La raison est le rejet de grandes quantités de margine avec le démarrage de l’opération de trituration des olives depuis la mi-décembre. Ce liquide hautement nocif du fait qu’il soit composé d’un taux élevé d’acides est lâché par les huileries dans les plus proches ravins, dont la totalité aboutit à Assif N’sahel qui prend ainsi les formes d’un réceptacle géant. Ainsi, ses eaux ont carrément changé de couleur causant ainsi une inqualifiable catastrophe qui pénalise aussi bien sa faune que sa flore. Il faut souligner également que ce cours d’eau reçoit les déchets liquides nocifs des huileries implantées sur le territoire des deux daïras de M’Chedallah et Bechloul, dont le nombre avoisine les 120, tous types confondus.
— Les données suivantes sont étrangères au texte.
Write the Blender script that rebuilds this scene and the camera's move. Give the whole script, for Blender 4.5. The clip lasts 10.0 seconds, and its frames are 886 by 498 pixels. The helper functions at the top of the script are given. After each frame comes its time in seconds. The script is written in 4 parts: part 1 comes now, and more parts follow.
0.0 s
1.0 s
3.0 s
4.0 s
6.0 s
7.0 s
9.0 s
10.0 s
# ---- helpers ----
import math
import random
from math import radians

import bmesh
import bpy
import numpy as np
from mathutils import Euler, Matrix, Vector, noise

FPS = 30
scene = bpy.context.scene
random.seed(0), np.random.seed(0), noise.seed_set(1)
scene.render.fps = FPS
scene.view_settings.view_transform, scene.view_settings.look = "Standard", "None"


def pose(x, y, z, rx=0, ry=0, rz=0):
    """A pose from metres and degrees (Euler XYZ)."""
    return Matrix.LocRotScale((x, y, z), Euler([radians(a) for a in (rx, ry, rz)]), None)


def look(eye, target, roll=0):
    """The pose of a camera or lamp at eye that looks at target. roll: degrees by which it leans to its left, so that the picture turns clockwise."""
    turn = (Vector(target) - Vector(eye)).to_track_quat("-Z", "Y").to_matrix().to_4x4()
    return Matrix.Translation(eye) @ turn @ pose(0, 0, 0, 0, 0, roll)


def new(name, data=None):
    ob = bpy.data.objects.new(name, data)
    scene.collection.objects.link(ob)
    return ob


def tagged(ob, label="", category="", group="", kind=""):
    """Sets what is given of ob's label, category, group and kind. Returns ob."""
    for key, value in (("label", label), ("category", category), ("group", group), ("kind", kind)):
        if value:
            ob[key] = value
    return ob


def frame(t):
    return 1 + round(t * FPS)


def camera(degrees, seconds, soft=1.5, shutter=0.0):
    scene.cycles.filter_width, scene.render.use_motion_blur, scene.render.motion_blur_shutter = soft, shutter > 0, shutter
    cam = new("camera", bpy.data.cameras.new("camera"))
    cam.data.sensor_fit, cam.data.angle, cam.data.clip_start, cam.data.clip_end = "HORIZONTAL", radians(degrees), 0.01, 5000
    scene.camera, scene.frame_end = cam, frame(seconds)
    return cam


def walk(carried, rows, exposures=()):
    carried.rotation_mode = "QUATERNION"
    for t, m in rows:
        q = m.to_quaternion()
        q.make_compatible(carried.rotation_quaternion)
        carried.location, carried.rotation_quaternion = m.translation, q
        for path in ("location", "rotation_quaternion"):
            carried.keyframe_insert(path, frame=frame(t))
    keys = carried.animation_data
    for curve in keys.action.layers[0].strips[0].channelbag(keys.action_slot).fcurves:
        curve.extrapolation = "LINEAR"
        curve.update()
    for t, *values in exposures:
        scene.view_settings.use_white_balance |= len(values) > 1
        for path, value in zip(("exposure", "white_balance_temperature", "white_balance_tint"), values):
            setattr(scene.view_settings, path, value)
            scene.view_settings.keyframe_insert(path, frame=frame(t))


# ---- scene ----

Certes, il existe une technique qui réduit cette pollution pour chaque huilerie dénommée «bassin de décantation» mais rares sont celles qui s’y conforment, bien qu’il s’agisse d’une activité classée, compte tenu de sa pollution, à la catégorie des activités à caractère industriel.

Notons, au passage, qu’Assif N’sahel, en plus de sa riche flore le long de ses rives et à l’intérieur de son lit large de 100 m par endroit, abrite d’importante cavités peuplées de plusieurs espèces animales, notamment, le poisson, la grenouille, le crabe et la tortue, en plus de la bécasse et du canard sauvage. La carpe a aussi fait son apparition dans ce cours d’eau depuis le remplissage du barrage Tilesdit de Bechloul, il y a plus d’une dizaine d’années, où il a été procédé à sa semence pour en faire un important élevage. Une bonne quantité de ces carpes s’échappent alors à chaque lâchage des eaux du barrage et vont vivre et se reproduire dans ses cavités. D’ailleurs, les dizaines de pêcheurs rencontrés sur place s’en donnent à cœur joie. Mais la margine porte un coup fatal à cette faune, en plus du grand risque de pollution des nappes phréatiques existant des deux côtés de ses rives, qui forment l’un des plus importants réservoirs d’eau potable de la vallée du Sahel alimentant des centaines de foyers.

Il est à souligner également qu’Assif Sahel, qui est le prolongement en aval de l’Oued Soummam, subit aussi les retombées des centaines de rejets de margine finissant leur course dans la Méditerranée. Une situation qui va durer jusqu’à la fin de la saison oléicole, soit fin mars. Le deuxième déchet nocif rejeté par ces unités industrielles est le grignon, dénommé localement «Amegrouch». Il forme le noyau de l’olive. C’est un déchet solide. La plupart des huileries s’en débarrassent, en le jetant dans la nature. L’exemple le plus édifiant est celui des bordures de la route secondaire reliant M’Chedallah à Saharidj, où commencent à se déverser, comme les années précédentes, des chargements entiers de grignons. Une matière hautement toxique, dont la biodégradation met des dizaines d’années. Pour rappel, cette route traverse la luxuriante forêt de la colline d’Achaivou.

Interpellé à ce sujet, l’année passée, l’actuel chef de daïra de M’Chedallah a essayé d’orienter cette matière toxique vers le Centre d’enfouissement technique (CET) d’Ahnif, lequel s’est engagé à les prendre en charge d’autant plus que ses responsables ont envisagé de la céder à des fabricants de certains détergents et d’aliments de bétail qui s’en servent comme matière première. Hélas, l’incivisme de certains propriétaires d’huileries, notamment ceux éloignés de ce CET, a la peau dure. Ils continuent à déverser leur grignon dans la nature sans se soucier des conséquences de leurs actes. En tout cas, les pouvoir publics doivent réagir pour mettre fin à cette catastrophe écologique à grande échelle, en déployant des brigades de surveillance et de contrôle durant la saison oléicole, qui s’étale du début décembre à fin mars, a-t-on suggéré.